Your instructions:
For every line in the records that has the word "degrees", make a copy.

Rows:
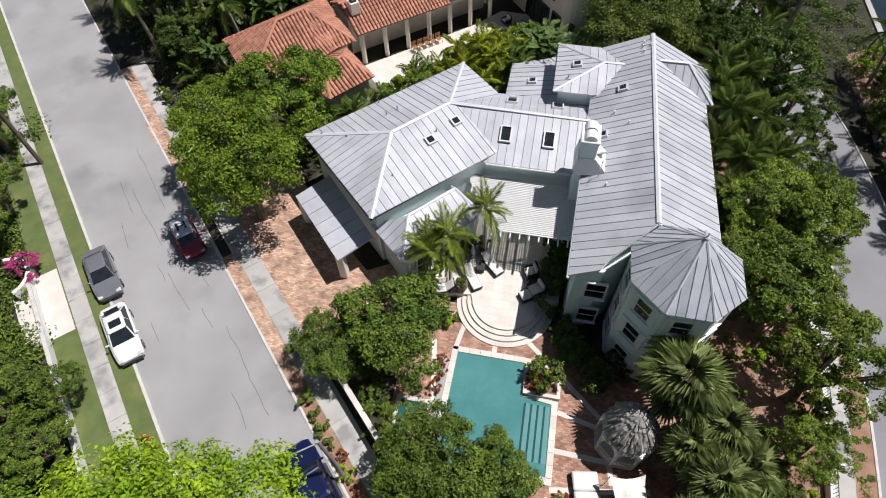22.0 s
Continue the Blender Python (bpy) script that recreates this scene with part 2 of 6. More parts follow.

==

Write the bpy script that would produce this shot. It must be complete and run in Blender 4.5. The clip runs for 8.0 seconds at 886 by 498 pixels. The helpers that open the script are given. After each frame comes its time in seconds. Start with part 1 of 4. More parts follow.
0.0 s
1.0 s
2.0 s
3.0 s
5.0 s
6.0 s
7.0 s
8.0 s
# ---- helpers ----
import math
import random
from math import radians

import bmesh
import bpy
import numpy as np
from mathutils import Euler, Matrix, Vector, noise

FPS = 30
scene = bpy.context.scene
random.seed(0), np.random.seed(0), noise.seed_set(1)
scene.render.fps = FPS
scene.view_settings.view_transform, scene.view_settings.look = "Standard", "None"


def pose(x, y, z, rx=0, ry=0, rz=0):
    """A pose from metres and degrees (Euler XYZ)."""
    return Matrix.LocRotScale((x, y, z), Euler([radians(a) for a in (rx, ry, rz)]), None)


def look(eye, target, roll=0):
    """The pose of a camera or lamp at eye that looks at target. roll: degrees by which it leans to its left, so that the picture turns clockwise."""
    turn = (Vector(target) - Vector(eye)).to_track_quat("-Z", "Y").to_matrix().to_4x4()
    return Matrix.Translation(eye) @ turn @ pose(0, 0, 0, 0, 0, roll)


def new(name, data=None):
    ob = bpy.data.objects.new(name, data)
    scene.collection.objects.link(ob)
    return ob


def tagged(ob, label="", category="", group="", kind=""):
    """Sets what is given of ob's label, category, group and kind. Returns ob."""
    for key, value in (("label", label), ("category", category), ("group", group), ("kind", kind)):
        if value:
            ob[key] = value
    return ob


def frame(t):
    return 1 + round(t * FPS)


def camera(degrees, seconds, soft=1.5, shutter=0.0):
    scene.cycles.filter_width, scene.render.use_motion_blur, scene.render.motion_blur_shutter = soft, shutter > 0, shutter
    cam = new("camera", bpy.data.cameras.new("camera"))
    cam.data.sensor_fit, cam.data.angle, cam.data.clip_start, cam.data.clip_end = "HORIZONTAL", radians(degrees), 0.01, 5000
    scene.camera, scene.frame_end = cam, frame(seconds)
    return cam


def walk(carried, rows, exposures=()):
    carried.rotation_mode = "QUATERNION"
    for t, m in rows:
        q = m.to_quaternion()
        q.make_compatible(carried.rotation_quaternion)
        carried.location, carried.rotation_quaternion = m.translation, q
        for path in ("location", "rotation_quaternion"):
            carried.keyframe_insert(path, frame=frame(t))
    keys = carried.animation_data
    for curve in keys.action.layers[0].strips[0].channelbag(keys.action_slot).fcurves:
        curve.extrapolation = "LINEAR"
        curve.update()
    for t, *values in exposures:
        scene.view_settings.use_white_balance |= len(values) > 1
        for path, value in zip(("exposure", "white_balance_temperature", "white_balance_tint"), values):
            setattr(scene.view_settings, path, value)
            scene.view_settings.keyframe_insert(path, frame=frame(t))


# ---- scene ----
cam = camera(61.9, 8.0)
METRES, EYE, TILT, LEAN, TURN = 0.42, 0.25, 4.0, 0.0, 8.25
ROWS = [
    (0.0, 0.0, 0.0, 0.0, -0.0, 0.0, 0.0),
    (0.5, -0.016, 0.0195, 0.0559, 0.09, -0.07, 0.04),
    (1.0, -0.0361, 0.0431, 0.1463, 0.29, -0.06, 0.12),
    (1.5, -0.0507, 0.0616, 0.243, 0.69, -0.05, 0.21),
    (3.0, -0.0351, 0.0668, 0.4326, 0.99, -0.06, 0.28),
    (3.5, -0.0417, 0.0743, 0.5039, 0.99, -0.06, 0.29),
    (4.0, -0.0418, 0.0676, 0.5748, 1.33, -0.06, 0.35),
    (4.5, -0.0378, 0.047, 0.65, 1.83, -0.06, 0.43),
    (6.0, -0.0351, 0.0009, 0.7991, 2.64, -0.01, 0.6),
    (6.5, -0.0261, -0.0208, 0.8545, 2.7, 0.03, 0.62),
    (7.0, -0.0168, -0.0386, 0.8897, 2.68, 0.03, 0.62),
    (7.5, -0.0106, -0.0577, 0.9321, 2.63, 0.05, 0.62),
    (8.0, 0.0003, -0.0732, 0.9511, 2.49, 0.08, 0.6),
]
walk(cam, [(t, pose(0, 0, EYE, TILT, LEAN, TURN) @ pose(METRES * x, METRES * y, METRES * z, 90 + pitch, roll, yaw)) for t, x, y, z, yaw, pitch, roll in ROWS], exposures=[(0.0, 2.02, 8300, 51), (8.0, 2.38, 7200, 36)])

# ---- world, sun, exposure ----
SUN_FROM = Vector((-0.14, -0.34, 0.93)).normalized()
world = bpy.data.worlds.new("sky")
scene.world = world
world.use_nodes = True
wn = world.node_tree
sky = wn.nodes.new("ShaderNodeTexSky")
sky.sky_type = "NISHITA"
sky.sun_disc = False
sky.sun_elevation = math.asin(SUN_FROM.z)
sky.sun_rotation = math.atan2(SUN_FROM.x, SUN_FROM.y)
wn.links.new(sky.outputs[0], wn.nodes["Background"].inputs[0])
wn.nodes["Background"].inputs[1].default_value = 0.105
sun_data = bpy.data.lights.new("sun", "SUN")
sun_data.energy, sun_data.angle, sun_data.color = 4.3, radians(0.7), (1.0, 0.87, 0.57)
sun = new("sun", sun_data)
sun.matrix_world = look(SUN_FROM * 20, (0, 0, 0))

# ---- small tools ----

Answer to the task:
    """A pose from metres and degrees (Euler XYZ)."""
    """The pose of a camera or lamp at eye that looks at target. roll: degrees by which it leans to its left, so that the picture turns clockwise."""
def camera(degrees, seconds, soft=1.5, shutter=0.0):
    cam.data.sensor_fit, cam.data.angle, cam.data.clip_start, cam.data.clip_end = "HORIZONTAL", radians(degrees), 0.01, 5000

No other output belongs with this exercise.